(GIVEN EXERCISE)
Leave out the pictures and restate the rest of the data exactly.

(PROVIDED DATA)
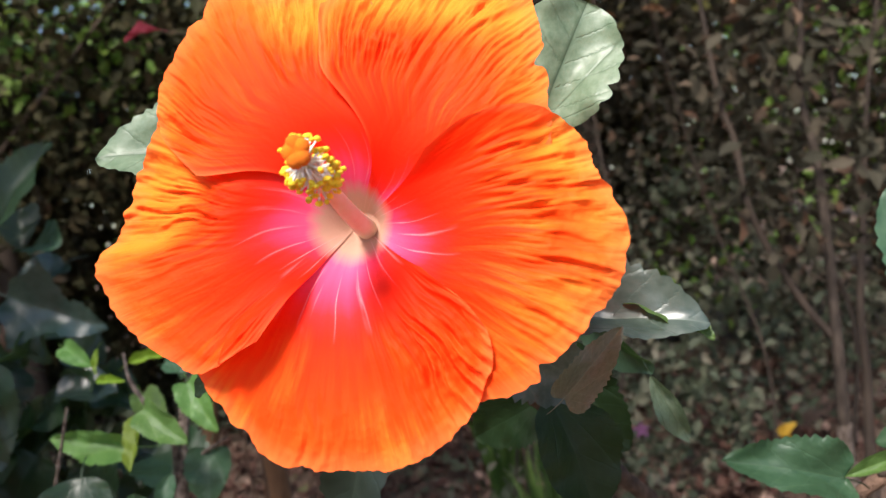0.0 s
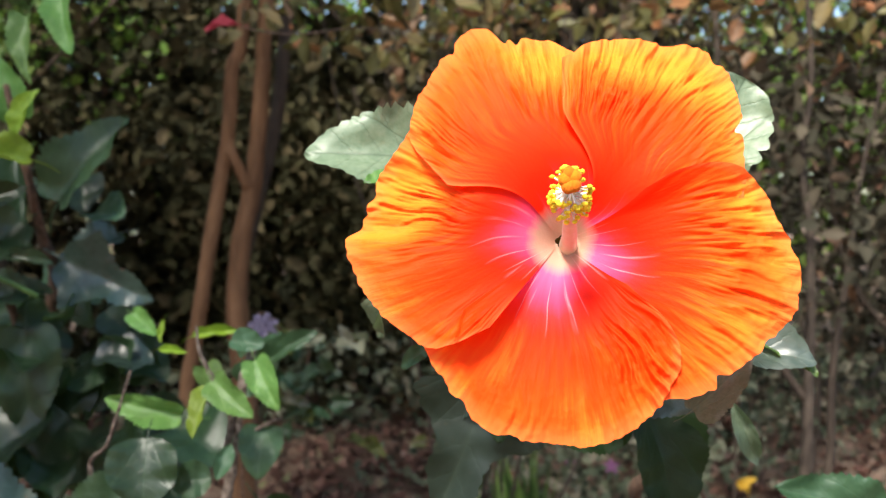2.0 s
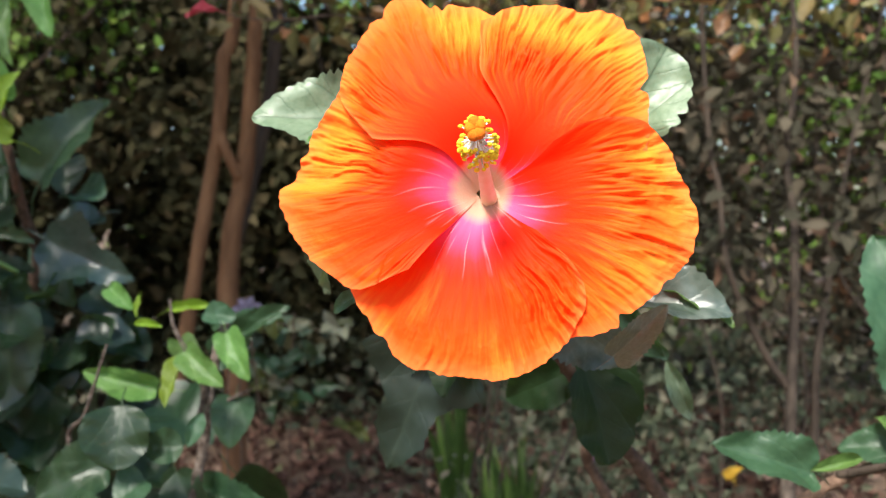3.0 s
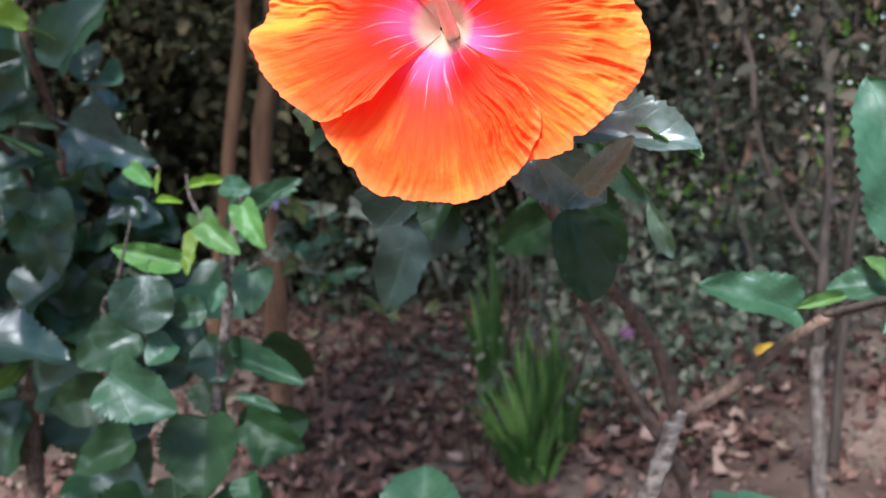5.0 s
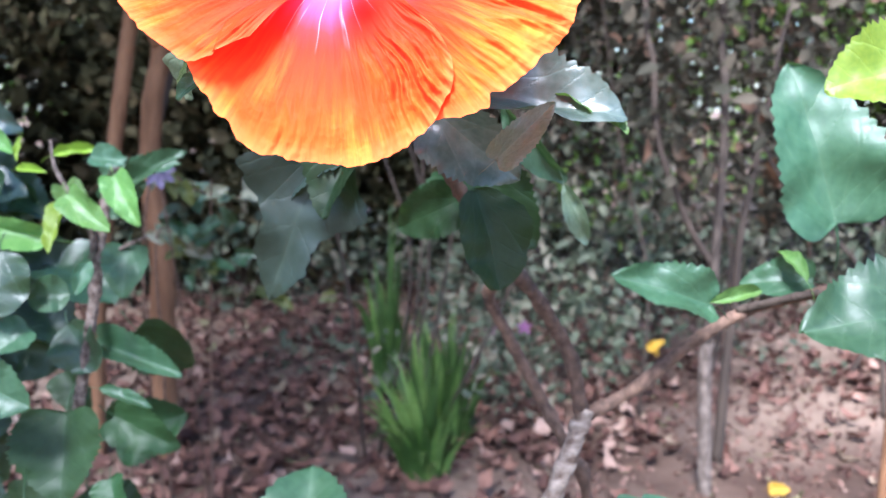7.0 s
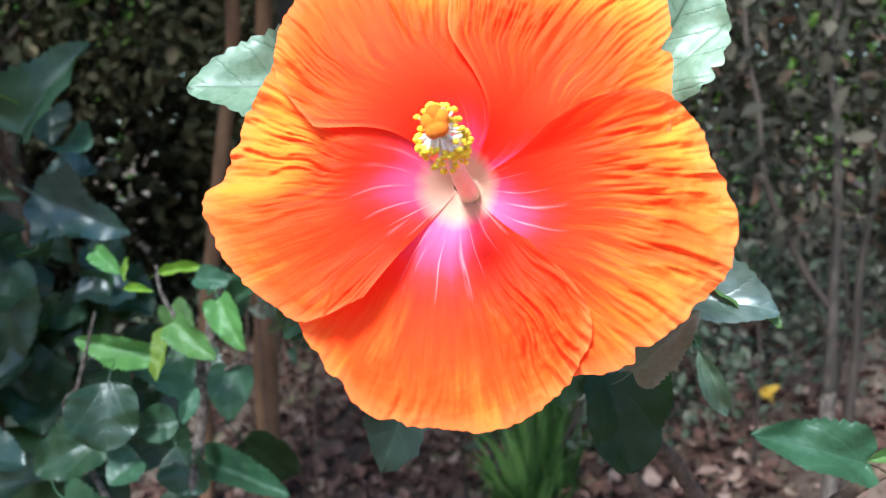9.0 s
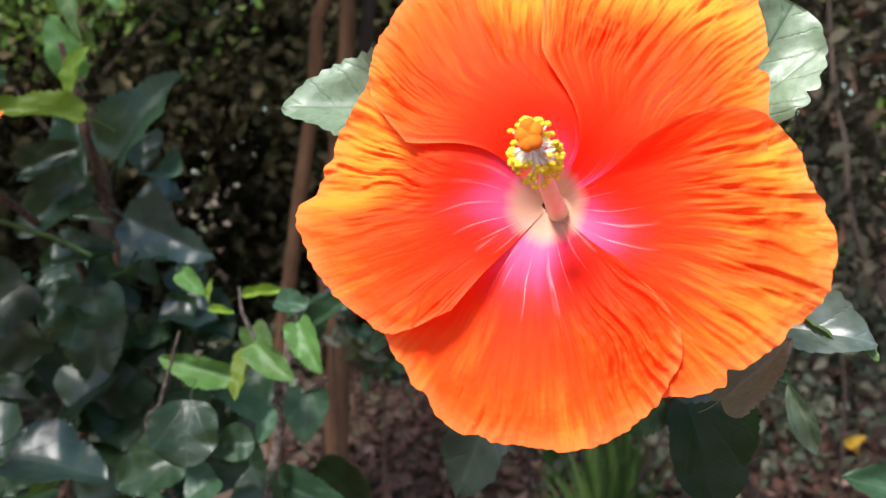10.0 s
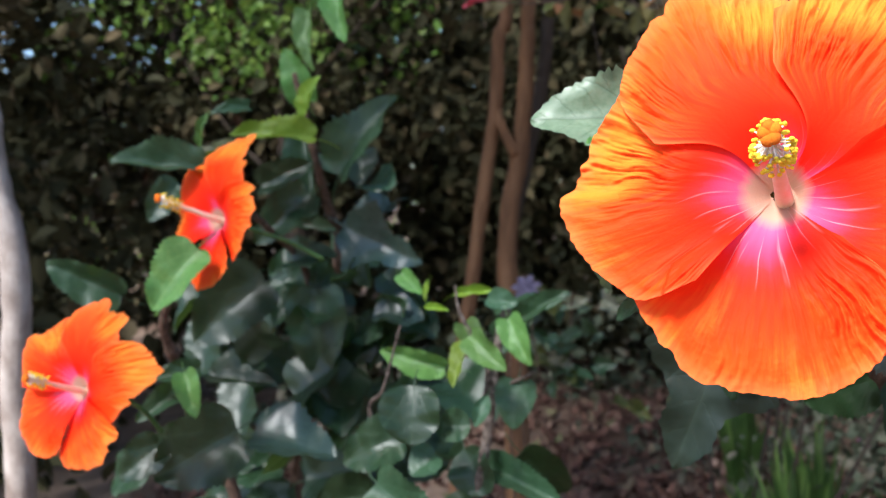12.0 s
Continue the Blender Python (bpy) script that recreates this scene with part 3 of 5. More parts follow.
def petal_mesh(petal, seed, funnel=1.0, fine=1.0, narrow=1.0):
    na, nr = int(230 * fine), int(120 * fine)
    first, last, turn, under = petal["span"]
    verts, uvs, edges, backs, faces = [], [], [], [], []
    for j in range(nr + 1):
        v = 0.03 + 0.97 * j / nr
        for i in range(na + 1):
            u = 0.5 - 0.5 * math.cos(math.pi * i / na) if i in (0, na) else i / na
            full = first + (last - first) * u
            frill = 1 + 0.010 * v ** 5 * noise.noise(Vector((full * 0.16, seed, 1))) + 0.010 * v ** 8 * noise.noise(Vector((full * 0.55, seed, 2)))
            cut = sum(depth * math.exp(-((full - at) / wide) ** 2) for at, depth, wide in petal["nicks"]) * 0.001 * v ** 6
            rho = edge_reach(petal["reach"], u) * v * frill - cut
            mm = rho * 1000
            # the claw is narrow and turns with the whorl
            end = last - turn * (1 - ease((mm - 14) / 32))
            slim = 0.14 * max(0.0, 1 - mm / 7.5) ** 1.5
            start_ = first - under * (1 - ease((mm - 14) / 32))
            angle = start_ + (end - start_) * (slim * 0.5 + u * (1 - slim))
            middle = (first + last) / 2
            a = radians(middle + (angle - middle) * (1 - (1 - narrow) * ease((mm - 8) / 30)))
            x, y = rho * math.cos(a), rho * math.sin(a)
            deep = math.hypot(x - 0.0022, y + 0.0012)
            z = -0.024 * math.exp(-max(0.0, deep - 0.0045) / (0.0165 * funnel)) - 0.0030 * (rho / 0.08) ** 4
            s = 2 * u - 1
            lap = abs(s) ** 2.2 * (1 if s > 0 else -1)
            z += (0.0004 * s + 0.0012 * lap) * min(1, mm / 24)
            z -= (0.17 if y > 0 else 0.040) * y * max(0.0, (mm - 25) / 45) ** 1.3
            # the covered side dips under its neighbour
            z -= 0.0062 * max(0.0, 1 - u / 0.34) ** 1.4 * ease((mm - 12) / 26)
            low, high, up = petal["lift"]
            z += 0.001 * up * ease((angle - low - 0.16 * max(0, 48 - mm)) / (high - low)) * ease((mm - 12) / 20)
            if "flap" in petal:
                # the lower margin is folded over in a narrow flap
                z += 0.0045 * ease((angle - petal["flap"] - 0.9 * max(0.0, mm - 42)) / 1.8) * ease((mm - 15) / 12)
            gone = 0.0
            for at, wide, start, depth in petal["bends"]:
                gone += depth * math.exp(-((angle - at) / wide) ** 2) * ease((mm - start) / 34) ** 1.2
            z -= 0.001 * gone
            # creases fan out, stronger in some fields; puckered cells near the rim
            field = 0.07
            for at, wide, start, strength in petal["fields"]:
                field += strength * math.exp(-((angle - at) / wide) ** 2) * ease((mm - start) / 16)
            out = ease((mm - 12) / 40)
            warp = 1.1 * noise.noise(Vector((x * 60, y * 60, seed)))
            ridge = 1 - 2.2 * abs(noise.noise(Vector((angle * 0.21 + warp, mm * 0.030, seed + 5))))
            z += 0.0017 * field * out * ridge
            z += 0.0011 * field * out * (1 - 2.2 * abs(noise.noise(Vector((angle * 0.62 + warp, mm * 0.055, seed + 9)))))
            cells = noise.noise(Vector((angle * 0.36 + warp, mm * 0.10, seed + 61)))
            z += 0.0021 * max(0.0, field - 0.25) * out * cells
            z += 0.0008 * max(0.0, field - 0.35) * out * noise.noise(Vector((x * 380, y * 380, seed + 71)))
            z += 0.0014 * out * noise.noise(Vector((angle * 0.055, mm * 0.028, seed + 31)))
            z += 0.0022 * v ** 5 * out * noise.noise(Vector((angle * 0.12, seed, 14)))
            grow = 1 + max(0.0, -z - 0.004) * 3.2 * out
            verts.append((x * grow, y * grow, z))
            uvs.append((u, mm / 80))
            edges.append((u, v))
            # first value: bend-back amount, which masks the painted yellow highlight
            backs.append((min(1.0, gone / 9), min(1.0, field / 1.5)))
    for j in range(nr):
        for i in range(na):
            q = j * (na + 1) + i
            faces.append((q, q + 1, q + na + 2, q + na + 1))
    me = mesh_of("petal", verts, faces, petal_mat, uvs)
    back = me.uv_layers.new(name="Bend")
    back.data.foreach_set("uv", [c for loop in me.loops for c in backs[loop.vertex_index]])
    rim = me.uv_layers.new(name="Rim")
    rim.data.foreach_set("uv", [c for loop in me.loops for c in edges[loop.vertex_index]])
    return me


def ball(name, material, segs=8, rings=5):
    bm = bmesh.new()
    bmesh.ops.create_uvsphere(bm, u_segments=segs, v_segments=rings, radius=1)
    me = bpy.data.meshes.new(name)
    bm.to_mesh(me)
    bm.free()
    me.materials.append(material)
    me.polygons.foreach_set("use_smooth", [True] * len(me.polygons))
    return me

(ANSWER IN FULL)
0.0 s
2.0 s
3.0 s
5.0 s
7.0 s
9.0 s
10.0 s
12.0 s
Continue the Blender Python (bpy) script that recreates this scene with part 3 of 5. More parts follow.
def petal_mesh(petal, seed, funnel=1.0, fine=1.0, narrow=1.0):
    na, nr = int(230 * fine), int(120 * fine)
    first, last, turn, under = petal["span"]
    verts, uvs, edges, backs, faces = [], [], [], [], []
    for j in range(nr + 1):
        v = 0.03 + 0.97 * j / nr
        for i in range(na + 1):
            u = 0.5 - 0.5 * math.cos(math.pi * i / na) if i in (0, na) else i / na
            full = first + (last - first) * u
            frill = 1 + 0.010 * v ** 5 * noise.noise(Vector((full * 0.16, seed, 1))) + 0.010 * v ** 8 * noise.noise(Vector((full * 0.55, seed, 2)))
            cut = sum(depth * math.exp(-((full - at) / wide) ** 2) for at, depth, wide in petal["nicks"]) * 0.001 * v ** 6
            rho = edge_reach(petal["reach"], u) * v * frill - cut
            mm = rho * 1000
            # the claw is narrow and turns with the whorl
            end = last - turn * (1 - ease((mm - 14) / 32))
            slim = 0.14 * max(0.0, 1 - mm / 7.5) ** 1.5
            start_ = first - under * (1 - ease((mm - 14) / 32))
            angle = start_ + (end - start_) * (slim * 0.5 + u * (1 - slim))
            middle = (first + last) / 2
            a = radians(middle + (angle - middle) * (1 - (1 - narrow) * ease((mm - 8) / 30)))
            x, y = rho * math.cos(a), rho * math.sin(a)
            deep = math.hypot(x - 0.0022, y + 0.0012)
            z = -0.024 * math.exp(-max(0.0, deep - 0.0045) / (0.0165 * funnel)) - 0.0030 * (rho / 0.08) ** 4
            s = 2 * u - 1
            lap = abs(s) ** 2.2 * (1 if s > 0 else -1)
            z += (0.0004 * s + 0.0012 * lap) * min(1, mm / 24)
            z -= (0.17 if y > 0 else 0.040) * y * max(0.0, (mm - 25) / 45) ** 1.3
            # the covered side dips under its neighbour
            z -= 0.0062 * max(0.0, 1 - u / 0.34) ** 1.4 * ease((mm - 12) / 26)
            low, high, up = petal["lift"]
            z += 0.001 * up * ease((angle - low - 0.16 * max(0, 48 - mm)) / (high - low)) * ease((mm - 12) / 20)
            if "flap" in petal:
                # the lower margin is folded over in a narrow flap
                z += 0.0045 * ease((angle - petal["flap"] - 0.9 * max(0.0, mm - 42)) / 1.8) * ease((mm - 15) / 12)
            gone = 0.0
            for at, wide, start, depth in petal["bends"]:
                gone += depth * math.exp(-((angle - at) / wide) ** 2) * ease((mm - start) / 34) ** 1.2
            z -= 0.001 * gone
            # creases fan out, stronger in some fields; puckered cells near the rim
            field = 0.07
            for at, wide, start, strength in petal["fields"]:
                field += strength * math.exp(-((angle - at) / wide) ** 2) * ease((mm - start) / 16)
            out = ease((mm - 12) / 40)
            warp = 1.1 * noise.noise(Vector((x * 60, y * 60, seed)))
            ridge = 1 - 2.2 * abs(noise.noise(Vector((angle * 0.21 + warp, mm * 0.030, seed + 5))))
            z += 0.0017 * field * out * ridge
            z += 0.0011 * field * out * (1 - 2.2 * abs(noise.noise(Vector((angle * 0.62 + warp, mm * 0.055, seed + 9)))))
            cells = noise.noise(Vector((angle * 0.36 + warp, mm * 0.10, seed + 61)))
            z += 0.0021 * max(0.0, field - 0.25) * out * cells
            z += 0.0008 * max(0.0, field - 0.35) * out * noise.noise(Vector((x * 380, y * 380, seed + 71)))
            z += 0.0014 * out * noise.noise(Vector((angle * 0.055, mm * 0.028, seed + 31)))
            z += 0.0022 * v ** 5 * out * noise.noise(Vector((angle * 0.12, seed, 14)))
            grow = 1 + max(0.0, -z - 0.004) * 3.2 * out
            verts.append((x * grow, y * grow, z))
            uvs.append((u, mm / 80))
            edges.append((u, v))
            # first value: bend-back amount, which masks the painted yellow highlight
            backs.append((min(1.0, gone / 9), min(1.0, field / 1.5)))
    for j in range(nr):
        for i in range(na):
            q = j * (na + 1) + i
            faces.append((q, q + 1, q + na + 2, q + na + 1))
    me = mesh_of("petal", verts, faces, petal_mat, uvs)
    back = me.uv_layers.new(name="Bend")
    back.data.foreach_set("uv", [c for loop in me.loops for c in backs[loop.vertex_index]])
    rim = me.uv_layers.new(name="Rim")
    rim.data.foreach_set("uv", [c for loop in me.loops for c in edges[loop.vertex_index]])
    return me


def ball(name, material, segs=8, rings=5):
    bm = bmesh.new()
    bmesh.ops.create_uvsphere(bm, u_segments=segs, v_segments=rings, radius=1)
    me = bpy.data.meshes.new(name)
    bm.to_mesh(me)
    bm.free()
    me.materials.append(material)
    me.polygons.foreach_set("use_smooth", [True] * len(me.polygons))
    return me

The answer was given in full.